-------- INFORMATION SUPPLIED

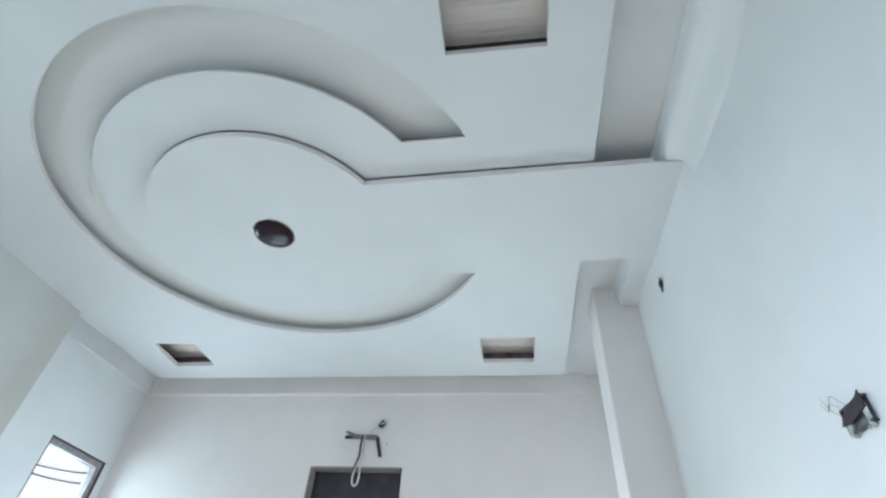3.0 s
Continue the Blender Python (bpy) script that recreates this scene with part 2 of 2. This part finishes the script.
def wall_x(name, x0, x1, y0, y1, z1, holes, mat, label):
    """A wall along y between x0 and x1, with openings (ya, yb, za, zb)."""
    bm = bmesh.new()
    y = y0
    for ya, yb, za, zb in sorted(holes):
        box(bm, x0, x1, y, ya, 0, z1)
        if za > 0:
            box(bm, x0, x1, ya, yb, 0, za)
        box(bm, x0, x1, ya, yb, zb, z1)
        y = yb
    box(bm, x0, x1, y, y1, 0, z1)
    return tagged(finish(name, bm, mat), label, "wall", kind="structure")


def wall_y(name, y0, y1, x0, x1, z1, holes, mat, label):
    bm = bmesh.new()
    x = x0
    for xa, xb, za, zb in sorted(holes):
        box(bm, x, xa, y0, y1, 0, z1)
        if za > 0:
            box(bm, xa, xb, y0, y1, 0, za)
        box(bm, xa, xb, y0, y1, zb, z1)
        x = xb
    box(bm, x, x1, y0, y1, 0, z1)
    return tagged(finish(name, bm, mat), label, "wall", kind="structure")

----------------

» **WHAT IS NEEDED**
Set the data above down again exactly as given, with no pictures.

» **THE RESPONSE**
3.0 s
Continue the Blender Python (bpy) script that recreates this scene with part 2 of 2. This part finishes the script.
def wall_x(name, x0, x1, y0, y1, z1, holes, mat, label):
    """A wall along y between x0 and x1, with openings (ya, yb, za, zb)."""
    bm = bmesh.new()
    y = y0
    for ya, yb, za, zb in sorted(holes):
        box(bm, x0, x1, y, ya, 0, z1)
        if za > 0:
            box(bm, x0, x1, ya, yb, 0, za)
        box(bm, x0, x1, ya, yb, zb, z1)
        y = yb
    box(bm, x0, x1, y, y1, 0, z1)
    return tagged(finish(name, bm, mat), label, "wall", kind="structure")


def wall_y(name, y0, y1, x0, x1, z1, holes, mat, label):
    bm = bmesh.new()
    x = x0
    for xa, xb, za, zb in sorted(holes):
        box(bm, x, xa, y0, y1, 0, z1)
        if za > 0:
            box(bm, xa, xb, y0, y1, 0, za)
        box(bm, xa, xb, y0, y1, zb, z1)
        x = xb
    box(bm, x, x1, y0, y1, 0, z1)
    return tagged(finish(name, bm, mat), label, "wall", kind="structure")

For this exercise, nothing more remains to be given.